Some of the returnees at Entebbe airport
Some of the returnees at Entebbe airport

“Oh, you come from Uganda? I have heard of Idi Amin”. Then you would go, but, but … Now it appears many of that generation are vanishing. We can introduce ourselves to be coming from Uganda without worrying that our entire being is going to be reduced to someone who lost power 44 years ago.

But is our image improving outside Uganda? Certainly yes, our mountain gorillas are known by more people. Every time I am outside Uganda, I am engulfed by two competing forces. One is that I always miss the country. Of course, I miss it because it is home, even when it may not be so homely.

Many Ugandans working abroad that I have spoken too really miss being here. Many were chased out by the difficulty to survive, by dreams that could not be met here, some by political persecution. But they long to live with their relatives and friends here. They miss the rich foods. Those little things – rolex, beans, nsenene, pancakes, royco, etc. They miss the generally good weather. Every winter they curse that they had to choose away, though they may not wish to return to stay.

They miss subtle things that are otherwise irritating while in Uganda: like the disorder that takes on the form of normal. It is boring to be serious and organised all through the year. Life becomes so predictable and robotic.

I imagine some tourists come to Uganda to break the boring monotony of sanity. You sometimes want to be part of the messy transport system, to watch government cars being driven as though by our cousins from Bwindi forest. You want to jump the queue without feeling guilty or stupid, because you are either more important or richer.

Living in those countries where order has sucked life out of the everyday, you miss hearing someone ask: ‘Do you know who I am?’ Or making a call and asking a person performing their duty to speak to someone above, so as to negotiate special treatment or to walk out of an offence.

You miss the sight of obese men and women in neat suits, presiding over a shabby otherwise rich country with no remorse. Ruling a country that has secured a permanent place among the poorest countries in the world. But that doesn’t stop them from putting on weight.

When Ugandans travel, they try hard not to weep – if at all they care. You see, being in one place without exposure, you easily convince yourself that you are doing well. Baganda tell us that a person who hasn’t gone beyond home is often in praises for their mother’s cooking.

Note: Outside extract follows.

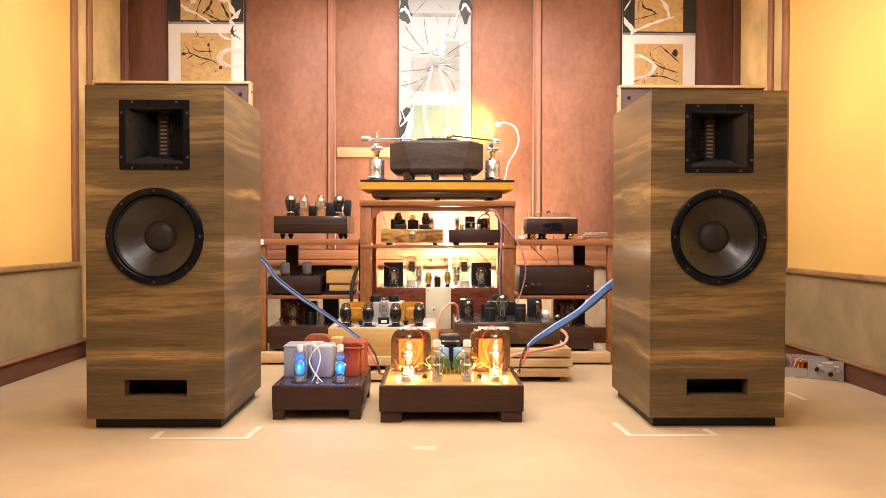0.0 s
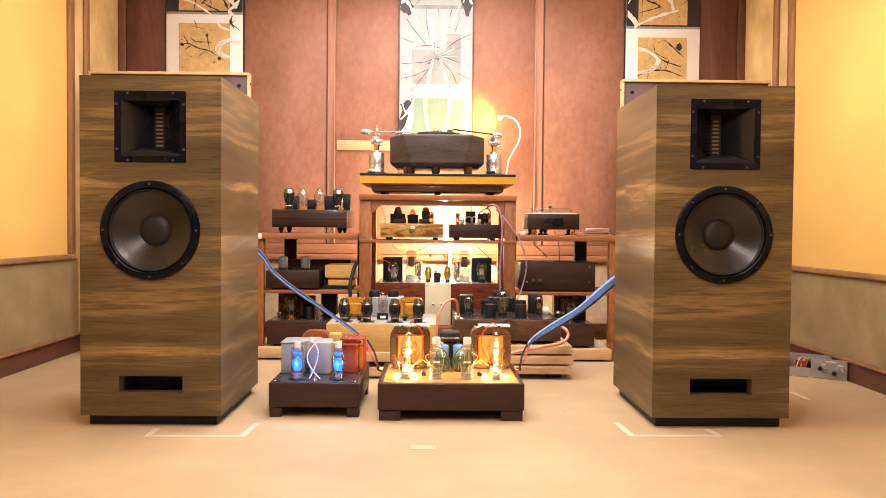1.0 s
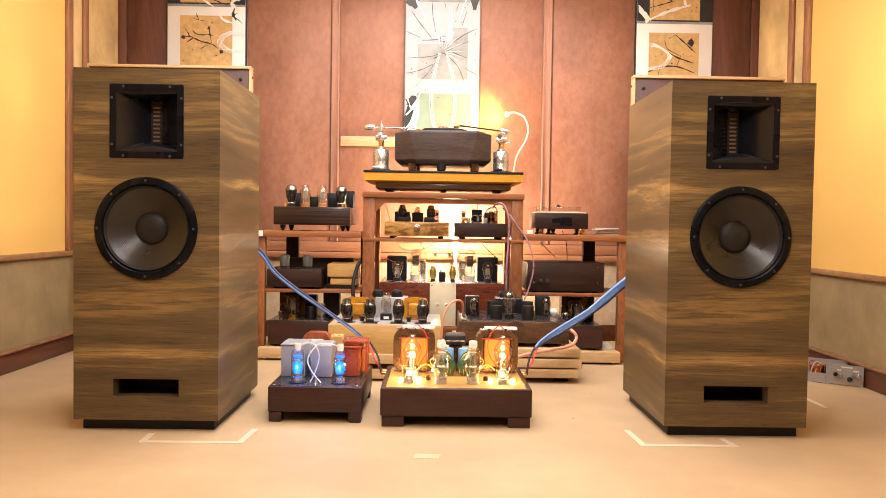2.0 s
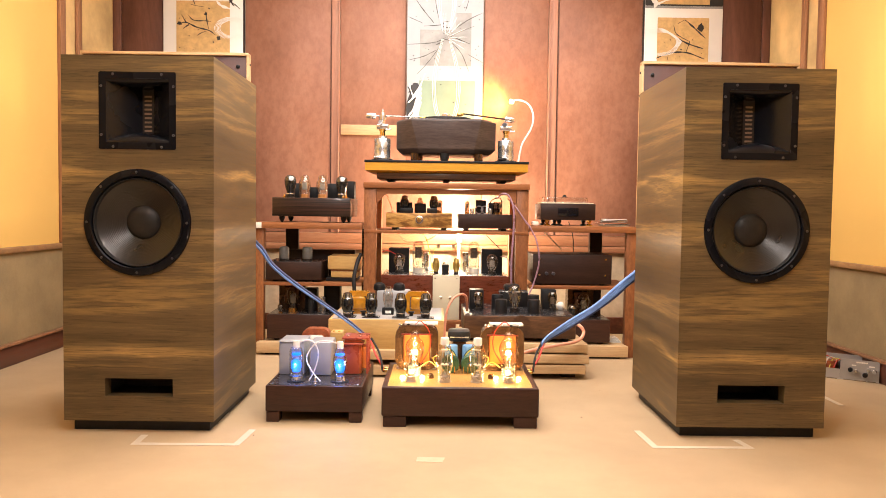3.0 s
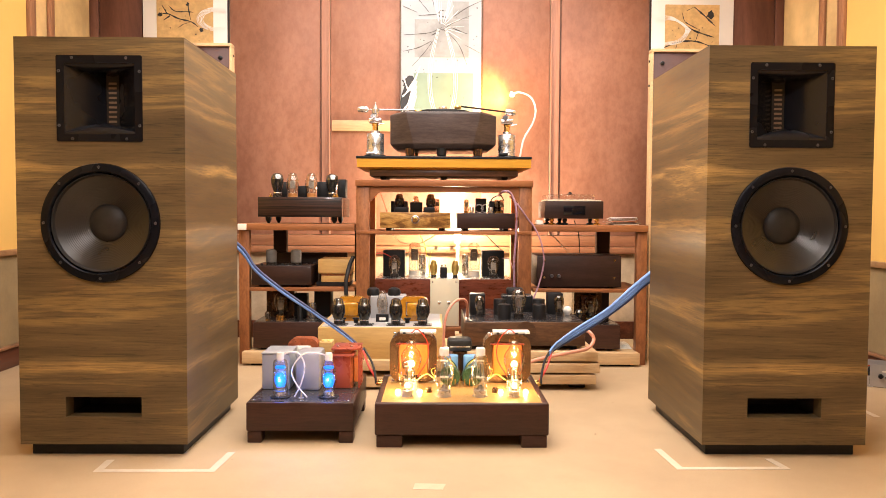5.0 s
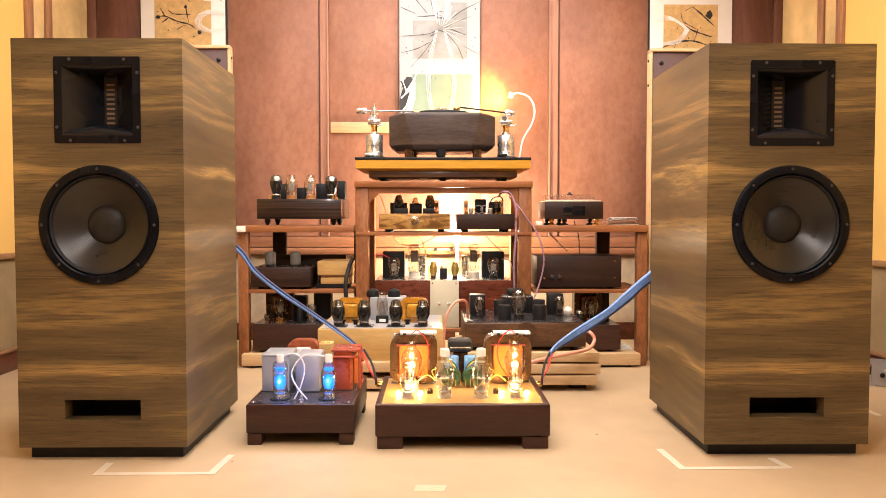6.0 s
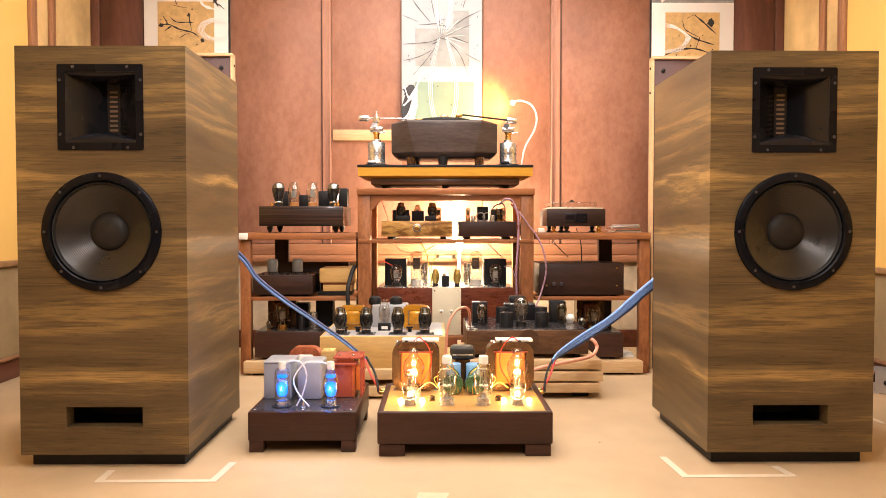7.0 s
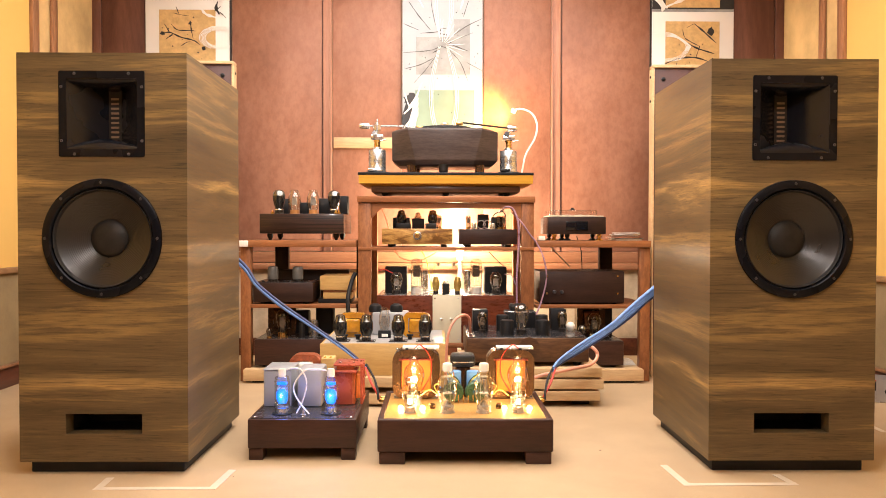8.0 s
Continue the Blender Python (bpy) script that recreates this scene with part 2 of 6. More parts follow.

When you go outside Uganda and see how countries (including deserts) are making progress, you seethe with helpless rage and anger. You feel stupid, on well-organised trains and buses. You feel dehumanised in well-facilitated healthcare systems.

You feel abused, recalling that your leaders travel too (on your taxes), see all that is happening elsewhere, and come back to focus on their private wellbeing and accumulation. We have always boasted to the world, in our Ubuntu talks, of how we are a community of caring for each other unlike the individualistic West.

That our social philosophy is ‘I am because we are’. The thieving politician recites this too. The one who steals medicines from public hospitals recites the Ubuntu creed as well, capping it with ‘For God and My Country’.

A person without a sense of shame is a shell. Many of our leaders wouldn’t have been able to roam cities abroad without struggling with guilt. I doubt any serious politician or everyday person would respect the. But instead, they walk heads high, coming out of their VVIP ghettoised countries. They castigate diaspora countrymates for embarrassing them at foreign gatherings. They feel that their importance is not appreciated.

They find no problem in all of them seeking for treatment abroad after abandoning their own hospitals. Foreign doctors must be marvelling at the lunatic spectacle, not to mention how we build their economies – with sweaty money from poor taxpayers. Brutish selfishness of this kind must be equipping those who argue that there is something amiss with the reason of our race.

Nevertheless, these ‘leaders’ still expect dignified treatment, for being thoughtful humans – clad in Ubuntu garments. They confidently stretch out their massive bodies on foreign hospital beds for basic examination, as they prepare for a speech on Ubuntu and to beg with dignity.

They take photos on massive foreign developments, and frame them to be hanged in their palatial homes. They smile for the camera in neat foreign city parks and at magnificent bridges. No shame that their one or two old colonial bridges are guarded by soldiers, criminal to photograph. Yet they get shocked at our reactions when they are packed together in a van in Britain.

If it was up to them, they would have flown with their convoys, to emphasise their importance. You can’t fail to miss all this drama while away from home. You miss the boda boda chaos. You miss the unending fundraising invitations. You miss the new roads that are already old enough to produce potholes and grandchildren.

You miss being updated on what new thing the Twitter General has tweeted. Never know, one day, we might wake up with an idea of annexing South Sudan to Uganda.

As I am writing this article, I am watching a speech by the President – promising to crush the corrupt people in government. I actually believe he will one day crush corruption, the same way I believe that mermaids exist in Lake Victoria. I miss these things whenever I leave this place!

jsssentongo@gmail.com

The author is a teacher of philosophy.